● COLLECTED MATERIAL:

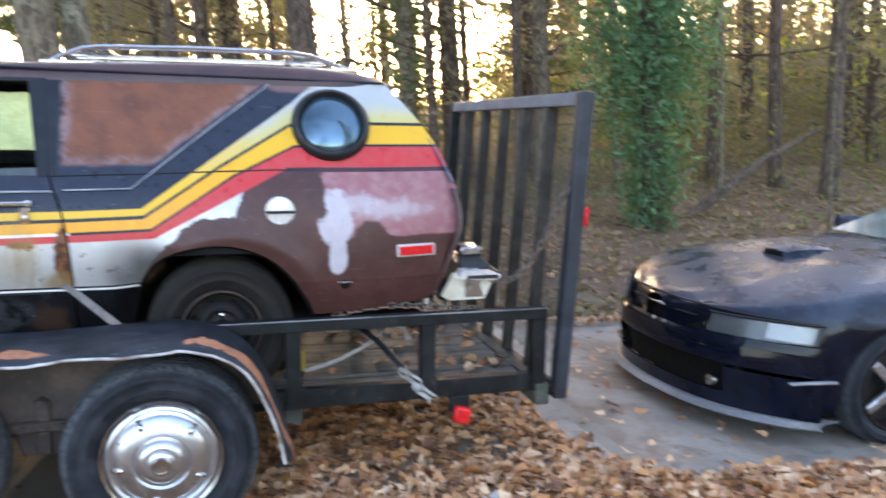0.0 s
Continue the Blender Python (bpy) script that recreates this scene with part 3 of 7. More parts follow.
def lawn():
    m = Mat("dry_lawn_and_leaf_litter")
    big, mid, fine = m.noise(0.35, 5, 0.6), m.noise(3.2, 6, 0.7), m.noise(38, 5, 0.7)
    grass = m.mix(m.ramp(big + (mid - 0.5) * 0.9, 0.42, 0.60), (0.47, 0.365, 0.185), (0.32, 0.285, 0.115))
    grass = m.mix(m.ramp(fine, 0.35, 0.7, 0, 0.8), grass, (0.55, 0.43, 0.235))
    grass = m.mix(m.ramp(m.noise(0.8, 5, 0.6, (0.5, 1.6, 1), seed=8.0), 0.50, 0.62, 0, 0.7), grass, (0.27, 0.27, 0.06))
    grass = m.mix(m.ramp(m.noise(9, 7, 0.78, seed=3.0), 0.50, 0.62, 0, 0.75), grass, (0.145, 0.092, 0.052))
    grass = m.mix(m.ramp(m.noise(1.6, 6, 0.7, (1, 2.2, 1), seed=13.0), 0.48, 0.66, 0, 0.6), grass, (0.52, 0.40, 0.21))
    grass = m.mix(m.ramp(m.y + (mid - 0.5) * 3, 13.5, 18.0, 0, 0.55), grass, (0.285, 0.275, 0.115))
    grass = m.mix(m.ramp(m.noise(0.55, 5, 0.62, (0.6, 1.8, 1), seed=18.0), 0.50, 0.64, 0, 0.7), grass, (0.22, 0.162, 0.086))
    litter = m.mix(m.ramp(fine, 0.35, 0.68), (0.14, 0.085, 0.055), (0.30, 0.18, 0.11))
    litter = m.mix(m.ramp(mid, 0.5, 0.75, 0, 0.6), litter, (0.09, 0.06, 0.04))
    # leaves lie thick near the drive and under the woods, grass on the slope to the house
    where = m.math("MAXIMUM", m.ramp(m.x + (mid - 0.5) * 3 + m.y * 0.12, -1.0, 1.5), m.ramp(m.y + (mid - 0.5) * 1.6, 3.4, 2.4))
    c = m.mix(where, grass, litter)
    return m.set(c, 0.95, 0.0, fine * 2 + mid, 0.8, 0.03)


FENDER_M, DECK_M, DRIVE_M, SLAB_M, LAWN_M = fender_black(), wood_deck(), asphalt(), concrete(), lawn()
BARK_GREY = bark("grey_lichened_bark", (0.144, 0.110, 0.073), (0.299, 0.238, 0.162), (0.309, 0.285, 0.191), 0.02)
BARK_PALE = bark("pale_lichened_bark", (0.149, 0.122, 0.085), (0.309, 0.262, 0.186), (0.381, 0.385, 0.274), 0.05)
BARK_BROWN = bark("brown_furrowed_bark", (0.085, 0.060, 0.044), (0.205, 0.146, 0.106), (0.235, 0.215, 0.165), -0.06)
LEAF_HEDGE = leafy("dark_hedge_leaves", [(0.026, 0.058, 0.023), (0.046, 0.098, 0.029), (0.072, 0.124, 0.039), (0.039, 0.078, 0.039)])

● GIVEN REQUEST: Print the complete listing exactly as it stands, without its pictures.

● FULL SOLUTION:
0.0 s
Continue the Blender Python (bpy) script that recreates this scene with part 3 of 7. More parts follow.
def lawn():
    m = Mat("dry_lawn_and_leaf_litter")
    big, mid, fine = m.noise(0.35, 5, 0.6), m.noise(3.2, 6, 0.7), m.noise(38, 5, 0.7)
    grass = m.mix(m.ramp(big + (mid - 0.5) * 0.9, 0.42, 0.60), (0.47, 0.365, 0.185), (0.32, 0.285, 0.115))
    grass = m.mix(m.ramp(fine, 0.35, 0.7, 0, 0.8), grass, (0.55, 0.43, 0.235))
    grass = m.mix(m.ramp(m.noise(0.8, 5, 0.6, (0.5, 1.6, 1), seed=8.0), 0.50, 0.62, 0, 0.7), grass, (0.27, 0.27, 0.06))
    grass = m.mix(m.ramp(m.noise(9, 7, 0.78, seed=3.0), 0.50, 0.62, 0, 0.75), grass, (0.145, 0.092, 0.052))
    grass = m.mix(m.ramp(m.noise(1.6, 6, 0.7, (1, 2.2, 1), seed=13.0), 0.48, 0.66, 0, 0.6), grass, (0.52, 0.40, 0.21))
    grass = m.mix(m.ramp(m.y + (mid - 0.5) * 3, 13.5, 18.0, 0, 0.55), grass, (0.285, 0.275, 0.115))
    grass = m.mix(m.ramp(m.noise(0.55, 5, 0.62, (0.6, 1.8, 1), seed=18.0), 0.50, 0.64, 0, 0.7), grass, (0.22, 0.162, 0.086))
    litter = m.mix(m.ramp(fine, 0.35, 0.68), (0.14, 0.085, 0.055), (0.30, 0.18, 0.11))
    litter = m.mix(m.ramp(mid, 0.5, 0.75, 0, 0.6), litter, (0.09, 0.06, 0.04))
    # leaves lie thick near the drive and under the woods, grass on the slope to the house
    where = m.math("MAXIMUM", m.ramp(m.x + (mid - 0.5) * 3 + m.y * 0.12, -1.0, 1.5), m.ramp(m.y + (mid - 0.5) * 1.6, 3.4, 2.4))
    c = m.mix(where, grass, litter)
    return m.set(c, 0.95, 0.0, fine * 2 + mid, 0.8, 0.03)


FENDER_M, DECK_M, DRIVE_M, SLAB_M, LAWN_M = fender_black(), wood_deck(), asphalt(), concrete(), lawn()
BARK_GREY = bark("grey_lichened_bark", (0.144, 0.110, 0.073), (0.299, 0.238, 0.162), (0.309, 0.285, 0.191), 0.02)
BARK_PALE = bark("pale_lichened_bark", (0.149, 0.122, 0.085), (0.309, 0.262, 0.186), (0.381, 0.385, 0.274), 0.05)
BARK_BROWN = bark("brown_furrowed_bark", (0.085, 0.060, 0.044), (0.205, 0.146, 0.106), (0.235, 0.215, 0.165), -0.06)
LEAF_HEDGE = leafy("dark_hedge_leaves", [(0.026, 0.058, 0.023), (0.046, 0.098, 0.029), (0.072, 0.124, 0.039), (0.039, 0.078, 0.039)])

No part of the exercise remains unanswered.